An undated photograph of William Lyman Thomas from wife, Kate’s scrapbook. I suspect but can’t yet prove that Thomas wrote this obituary of his father-in-law. I hope everyone that wants to can read this without difficulty. I’m leaving on a short vacation early tomorrow so I won’t be able to work on any of this for about a week. Enjoy your summer weather. Doug

 

6 COMMENTS

  1. Doug, I wonder if you have any advice for those of us living now in regards to our town’s history. I often think things that I do and see are not that interesting and who would want to read about them in the future. But then I read some of the stuff that you have posted and see that a lot of it is not some big fantastic event that they are writing about but everyday life. I am not saying my life is all that interesting but it seems like even some sort of weekly journal about events might be worthwhile. I have lived here for 40 years and seen changes in the town, been to different events, known and have lost people and have not really recorded much of it at all. Thinking it might be time to do some of this writing things down. Plus some good pictures of the people and events that I might mention to bring it all together.

    Wondering with the internet and computers will the individual stories still be important in the future or forgotten.

    • Mark, From my viewpoint the survival of a lot of the information I post seems almost entirely random. A lot of the early hard copies of photographs have survived fairly well. There were far fewer of them for one thing. I am a bit pessimistic about the future of the digital photographs. I didn’t begin taking digital photographs until late in 2005, 13 years ago. I have somewhere in the neighborhood of 60,000 images stored on Amazon’s cloud. The majority of them are average photos and not particularly worth saving but I do because it’s so easy and cheap. Will my son or grandsons have any interest in them? I doubt it. Will Amazon save them forever once I stop paying the yearly fee? I doubt that too. Who would edit them? The job would be massive.
      I have made many posts of fairly average families. They are made interesting by the passage of time. Their photographic images are windows into our past. I particularly like the ones that show buildings that we still recognize but with antique automobiles or horses even pulled up alongside.
      What should you save concerning your own life? Anything that seems important to you, I guess. We all have enjoyed Bill Jones’ retelling of things that happened to him as a child growing up in Maplewood. Perhaps you should write down your own accounts of events that were important to you. I do believe you should write these things yourself (or have your wife type them for you like Barb does for Bill). If you make a recording I can almost guarantee no one will ever listen to it. None of us have that much extra time. Hope this helps. As always, I appreciate your comments.
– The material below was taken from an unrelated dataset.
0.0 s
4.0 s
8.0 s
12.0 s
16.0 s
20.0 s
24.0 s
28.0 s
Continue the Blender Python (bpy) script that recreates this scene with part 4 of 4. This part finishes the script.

  2. Hey, Doug, Keep loving these postings! Can share that I studied Mark Twain— both in Hannibal and in Hartford. The Hartford week was “Mark Twain in the Golden Age”. As you are aware, the latter relates to the late 1800s and was a time of invention. Mark Twain lost much of his fortune pursuing the invention of a type setting machine that never worked out. (Two exist and one is at the Mark Twain Home and Museum in Hartford, Connecticut—his Victorian “gingerbread” home he built next door to Harriet Beacher Stowe on Farmington Ave.) I bring all this up since he wanted to cash in on all the money being made around him (beyond his books) and through all of it, he made the most (invention) money from the invention of his scrapbook! He fought copyright as his book was pirated throughout the world and made probably the most money from his lectures across the country and throughout the world! He got out of his bankruptcy by doing this in many foreign lands.
    The publishing company he was part of really only earned “big” money by publishing the memoir of Ulysses S. Grant right before Grant died (profits which also funded his wife, Julia Dent Grant, for the rest of her life in New York. One reason Grants tomb is in NYC and not here in STL near the only home(s) they ever owned.) Just a little extension on your info. Great to see a photo of one of his scrapbooks! Thx again! PL

    • Hi Pickett, I truly appreciate all of the interesting information you have added to this post. I remember reading of Twain’s financial disaster but had forgotten all of the details. We’re lucky to have part of Maplewood history preserved in one of his scrapbooks. Thanks again for sharing this knowledge with all of my readers.